>> BEGIN

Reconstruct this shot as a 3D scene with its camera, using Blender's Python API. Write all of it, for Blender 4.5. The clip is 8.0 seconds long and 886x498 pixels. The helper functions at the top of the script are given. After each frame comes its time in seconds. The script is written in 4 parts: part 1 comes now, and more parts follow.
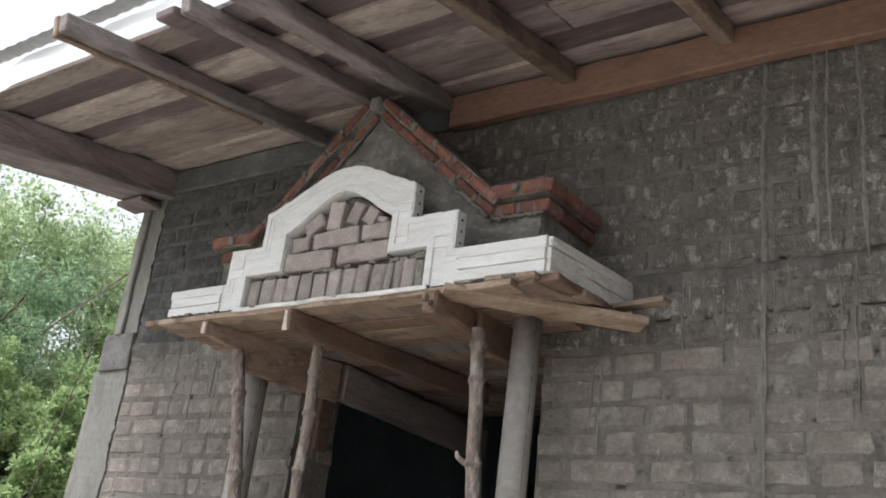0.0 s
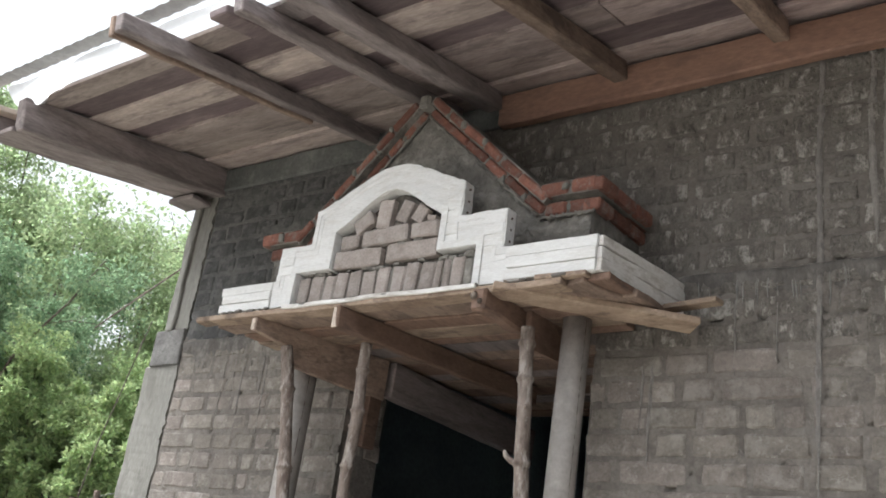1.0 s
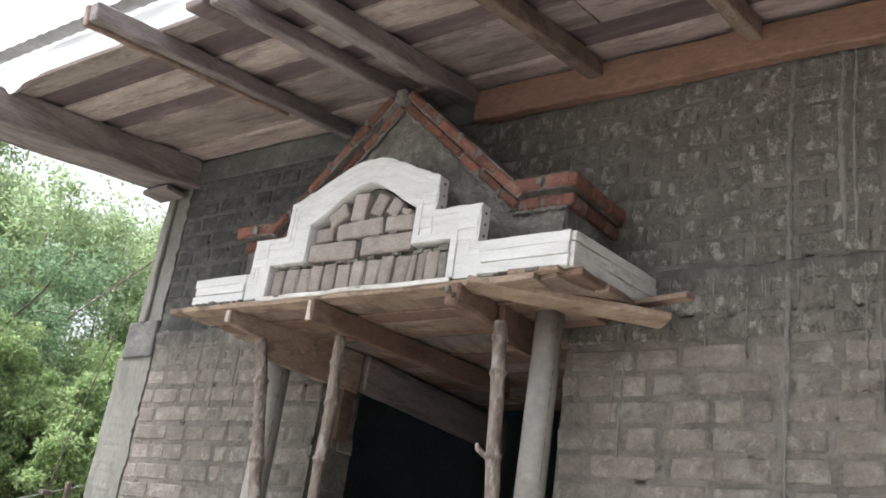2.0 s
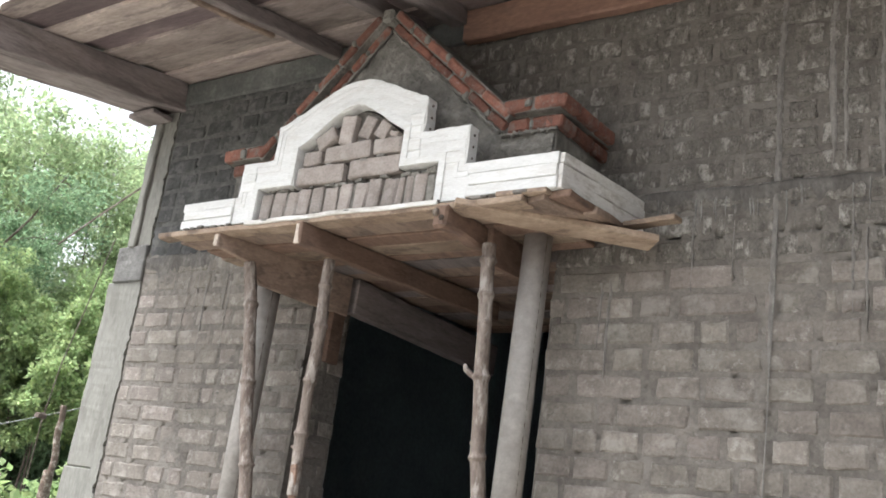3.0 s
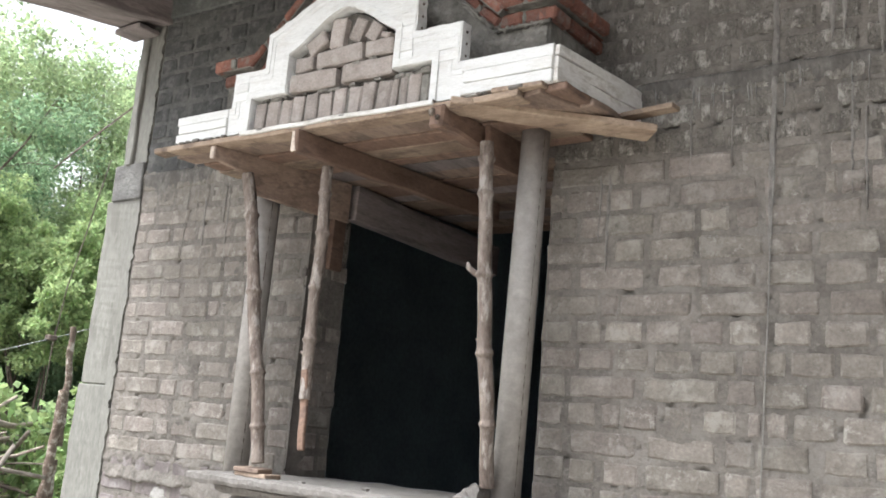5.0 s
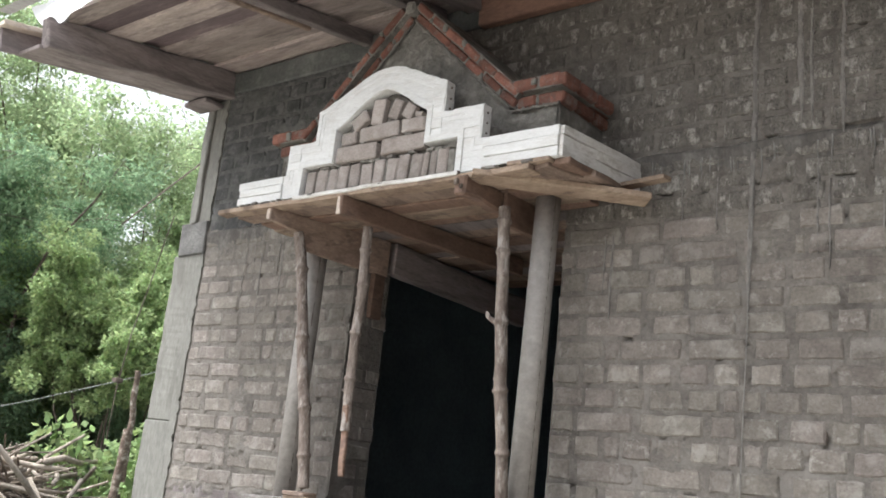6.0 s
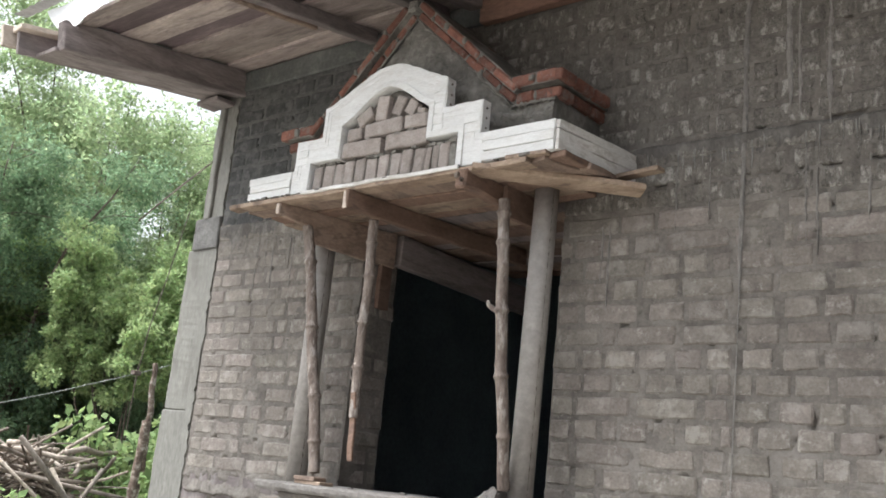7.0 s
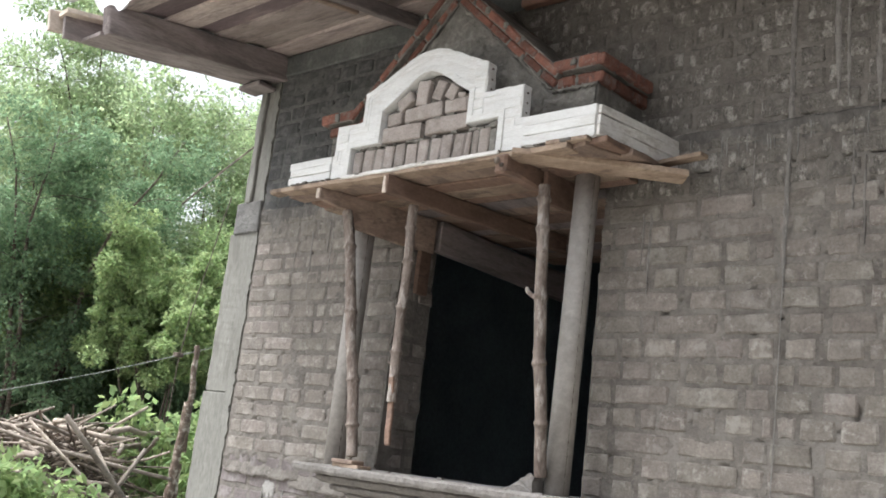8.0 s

>> END

### Exercise directions:
Restate the data above word for word. Do not include the images.

### Solution below:
Reconstruct this shot as a 3D scene with its camera, using Blender's Python API. Write all of it, for Blender 4.5. The clip is 8.0 seconds long and 886x498 pixels. The helper functions at the top of the script are given. After each frame comes its time in seconds. The script is written in 4 parts: part 1 comes now, and more parts follow.
0.0 s
1.0 s
2.0 s
3.0 s
5.0 s
6.0 s
7.0 s
8.0 s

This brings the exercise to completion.